A$AP Rocky instagram screenshot

Screenshot of a video the rapper posted on Instagram showing part of the altercation.

Sweden has pressed assault charges against A$AP Rocky after three weeks of uncertainty of the rapper's well-being and future.

Rocky's arrest on July 9 following an altercation in Stockholm raised questions about his ability to perform in Canada three months later, for the University Students' Council's Purple Fest on Sept. 28.

As an American abroad, Rocky has been held in Swedish solitary — spending 23 hours a day alone — while the country investigated his case.

Despite the duration and severity of his detention, charges were only announced today. Separate two-week and six-day extensions on his imprisonment were granted to allow authorities to investigate beyond Sweden's usual three-day period of detention without charge.

He will stand trial July 30, and will remain in Swedish custody at least until then, according to Sweden's prosecutor.

Purple Fest's worst-case scenario is a conviction: under Swedish law, Rocky could be sentenced to two years in jail if found guilty.

The prosecutor has recommended three days be allotted for the trial proceedings.

The USC said they are working to ensure Purple Fest continues smoothly.

"The USC and Western have been closely monitoring the situation in Sweden involving A$AP Rocky," they said in a statement.

"We are in discussions with A$AP’s booking agency to understand the potential impact of today’s announcement and determine next steps. We will provide an update as more information becomes available."

The initial reaction to Rocky's arrest was negative in many circles, with some accusing the country's justice system of racism; fellow rapper G-Eazy, who is white, was convicted of assault and drug charges in Sweden last year, but was released after one day and a $10,000 fine.

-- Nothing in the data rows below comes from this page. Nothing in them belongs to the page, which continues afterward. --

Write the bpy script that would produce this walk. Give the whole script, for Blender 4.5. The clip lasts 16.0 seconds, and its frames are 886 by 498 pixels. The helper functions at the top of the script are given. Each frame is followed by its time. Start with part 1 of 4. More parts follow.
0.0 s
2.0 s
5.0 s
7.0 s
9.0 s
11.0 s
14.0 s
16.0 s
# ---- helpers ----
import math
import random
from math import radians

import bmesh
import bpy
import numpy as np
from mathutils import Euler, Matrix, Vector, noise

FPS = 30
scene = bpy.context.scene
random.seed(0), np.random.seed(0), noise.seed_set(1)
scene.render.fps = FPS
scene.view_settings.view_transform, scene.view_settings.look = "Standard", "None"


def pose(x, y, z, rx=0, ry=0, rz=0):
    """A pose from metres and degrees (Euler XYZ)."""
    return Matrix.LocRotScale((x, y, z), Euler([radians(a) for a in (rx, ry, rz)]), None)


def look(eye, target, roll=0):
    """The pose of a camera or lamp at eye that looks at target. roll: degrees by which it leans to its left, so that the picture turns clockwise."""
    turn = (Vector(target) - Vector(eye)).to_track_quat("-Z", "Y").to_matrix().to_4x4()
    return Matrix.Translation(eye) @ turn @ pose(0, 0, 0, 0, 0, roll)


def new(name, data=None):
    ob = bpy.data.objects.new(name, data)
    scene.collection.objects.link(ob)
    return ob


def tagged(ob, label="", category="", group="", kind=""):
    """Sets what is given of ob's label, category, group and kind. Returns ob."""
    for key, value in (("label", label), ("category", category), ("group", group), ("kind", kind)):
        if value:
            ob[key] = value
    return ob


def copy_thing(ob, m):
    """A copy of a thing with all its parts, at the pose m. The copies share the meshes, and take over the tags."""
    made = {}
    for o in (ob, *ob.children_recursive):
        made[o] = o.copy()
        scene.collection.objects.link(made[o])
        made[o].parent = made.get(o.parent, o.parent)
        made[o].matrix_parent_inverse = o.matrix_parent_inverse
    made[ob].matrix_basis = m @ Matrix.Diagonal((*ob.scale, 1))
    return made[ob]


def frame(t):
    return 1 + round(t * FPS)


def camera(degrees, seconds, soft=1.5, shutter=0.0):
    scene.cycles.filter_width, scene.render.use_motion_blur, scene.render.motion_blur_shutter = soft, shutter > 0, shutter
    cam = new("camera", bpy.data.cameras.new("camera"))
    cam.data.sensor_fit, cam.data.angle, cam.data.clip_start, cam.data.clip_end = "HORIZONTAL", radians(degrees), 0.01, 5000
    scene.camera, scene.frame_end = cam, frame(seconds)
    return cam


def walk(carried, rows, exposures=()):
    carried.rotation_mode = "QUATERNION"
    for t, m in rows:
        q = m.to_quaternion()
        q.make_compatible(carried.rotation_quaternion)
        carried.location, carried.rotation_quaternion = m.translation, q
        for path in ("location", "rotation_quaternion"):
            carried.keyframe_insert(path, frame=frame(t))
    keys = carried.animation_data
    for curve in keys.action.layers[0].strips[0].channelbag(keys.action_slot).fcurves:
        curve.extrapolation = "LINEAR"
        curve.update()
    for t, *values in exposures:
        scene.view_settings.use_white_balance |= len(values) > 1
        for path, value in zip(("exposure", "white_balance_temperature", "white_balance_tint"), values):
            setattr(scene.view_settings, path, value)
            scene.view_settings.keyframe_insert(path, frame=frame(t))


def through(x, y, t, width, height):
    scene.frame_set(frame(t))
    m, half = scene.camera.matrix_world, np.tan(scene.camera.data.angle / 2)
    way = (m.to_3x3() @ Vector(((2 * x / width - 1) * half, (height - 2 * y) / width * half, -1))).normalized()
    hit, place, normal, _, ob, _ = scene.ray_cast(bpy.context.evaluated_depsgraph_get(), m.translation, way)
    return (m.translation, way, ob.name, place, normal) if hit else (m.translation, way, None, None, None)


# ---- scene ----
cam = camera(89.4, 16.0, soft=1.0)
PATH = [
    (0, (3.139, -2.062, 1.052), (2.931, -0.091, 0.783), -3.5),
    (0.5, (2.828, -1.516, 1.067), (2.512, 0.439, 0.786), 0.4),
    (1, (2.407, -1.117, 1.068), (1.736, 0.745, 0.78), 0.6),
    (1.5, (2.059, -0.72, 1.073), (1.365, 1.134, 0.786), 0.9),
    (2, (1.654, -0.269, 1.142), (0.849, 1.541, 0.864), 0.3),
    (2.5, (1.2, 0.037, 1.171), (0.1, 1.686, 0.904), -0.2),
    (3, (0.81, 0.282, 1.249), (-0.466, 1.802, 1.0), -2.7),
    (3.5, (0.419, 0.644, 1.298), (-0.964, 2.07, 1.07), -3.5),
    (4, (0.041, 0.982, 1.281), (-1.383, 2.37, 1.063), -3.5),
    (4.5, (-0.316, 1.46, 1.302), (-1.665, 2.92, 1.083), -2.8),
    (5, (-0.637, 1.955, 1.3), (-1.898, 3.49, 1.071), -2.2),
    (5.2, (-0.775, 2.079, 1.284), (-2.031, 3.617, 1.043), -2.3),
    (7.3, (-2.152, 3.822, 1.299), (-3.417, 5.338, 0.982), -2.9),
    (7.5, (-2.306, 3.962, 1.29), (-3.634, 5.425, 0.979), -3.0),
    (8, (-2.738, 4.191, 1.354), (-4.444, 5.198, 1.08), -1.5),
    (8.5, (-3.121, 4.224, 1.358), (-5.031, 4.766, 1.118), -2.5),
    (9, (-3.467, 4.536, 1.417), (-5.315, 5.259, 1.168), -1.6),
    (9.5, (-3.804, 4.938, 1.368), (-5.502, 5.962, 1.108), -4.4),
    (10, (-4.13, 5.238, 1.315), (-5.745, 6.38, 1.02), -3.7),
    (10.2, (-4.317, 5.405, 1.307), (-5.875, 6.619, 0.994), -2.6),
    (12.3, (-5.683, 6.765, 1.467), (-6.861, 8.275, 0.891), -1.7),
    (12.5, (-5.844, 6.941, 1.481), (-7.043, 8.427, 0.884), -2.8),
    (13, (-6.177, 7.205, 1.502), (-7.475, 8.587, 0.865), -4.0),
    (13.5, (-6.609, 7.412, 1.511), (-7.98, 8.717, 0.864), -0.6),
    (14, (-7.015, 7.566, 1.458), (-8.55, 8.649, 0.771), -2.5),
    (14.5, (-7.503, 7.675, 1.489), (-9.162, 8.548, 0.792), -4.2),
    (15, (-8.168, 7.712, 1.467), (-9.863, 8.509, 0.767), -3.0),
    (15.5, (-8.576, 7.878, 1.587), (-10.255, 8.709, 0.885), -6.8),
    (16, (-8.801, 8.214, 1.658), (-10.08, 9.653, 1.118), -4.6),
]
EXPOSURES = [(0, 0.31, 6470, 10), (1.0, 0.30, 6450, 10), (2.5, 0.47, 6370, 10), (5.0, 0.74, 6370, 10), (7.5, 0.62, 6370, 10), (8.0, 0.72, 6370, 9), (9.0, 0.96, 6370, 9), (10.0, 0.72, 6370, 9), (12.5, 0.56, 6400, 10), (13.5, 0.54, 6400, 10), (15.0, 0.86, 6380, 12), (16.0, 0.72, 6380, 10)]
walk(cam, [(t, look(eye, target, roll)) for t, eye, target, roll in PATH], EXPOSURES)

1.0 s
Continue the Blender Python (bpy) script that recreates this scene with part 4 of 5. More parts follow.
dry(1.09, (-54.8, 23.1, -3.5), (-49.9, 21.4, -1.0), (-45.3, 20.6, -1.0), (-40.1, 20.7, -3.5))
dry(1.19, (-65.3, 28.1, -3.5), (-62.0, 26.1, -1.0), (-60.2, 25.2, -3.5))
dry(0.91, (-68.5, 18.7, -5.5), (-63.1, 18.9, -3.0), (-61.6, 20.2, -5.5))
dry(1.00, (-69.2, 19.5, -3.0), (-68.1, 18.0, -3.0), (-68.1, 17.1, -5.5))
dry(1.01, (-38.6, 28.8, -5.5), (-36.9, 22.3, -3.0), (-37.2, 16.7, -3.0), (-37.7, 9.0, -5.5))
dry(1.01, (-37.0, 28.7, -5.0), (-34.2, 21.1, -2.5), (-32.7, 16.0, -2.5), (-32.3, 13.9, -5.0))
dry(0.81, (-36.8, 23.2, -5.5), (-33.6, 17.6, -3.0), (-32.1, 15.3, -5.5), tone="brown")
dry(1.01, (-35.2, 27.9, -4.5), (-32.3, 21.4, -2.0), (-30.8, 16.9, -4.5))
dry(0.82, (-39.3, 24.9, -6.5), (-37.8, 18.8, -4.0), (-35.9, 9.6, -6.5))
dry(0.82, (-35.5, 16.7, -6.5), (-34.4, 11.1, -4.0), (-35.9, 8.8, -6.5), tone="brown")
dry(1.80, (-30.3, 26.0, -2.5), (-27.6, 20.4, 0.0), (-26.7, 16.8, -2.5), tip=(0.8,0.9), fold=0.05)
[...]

And criticisms gathering in recent days have brought the arrest to the international stage.

The US State Department asked Sweden for less harsh treatment, piquing public concerns about Rocky's conditions. Shortly after, four Democratic representatives called for the rapper's release, saying he was facing a "human rights violation."

American president Donald Trump then signalled his support for Rocky and offered to pay his bail. Celebrity couple Kim Kardashian and Kanye West have since accepted credit for asking Trump to speak out on Rocky's behalf.

As tabloids and news networks alike follow Rocky's fate, Western University's blockbusting September event hangs in the balance. Rocky's booking as Purple Fest headliner topped even last year's, Lil Uzi Vert, who himself turned heads around the province for his appearance on campus.

No other acts for the late-September concert have been announced, but the USC have confirmed the event will take place on campus away from it's East end. Last year, it was held only a few minutes from fake-Homecoming on Broughdale, which Purple Fest is meant to temper.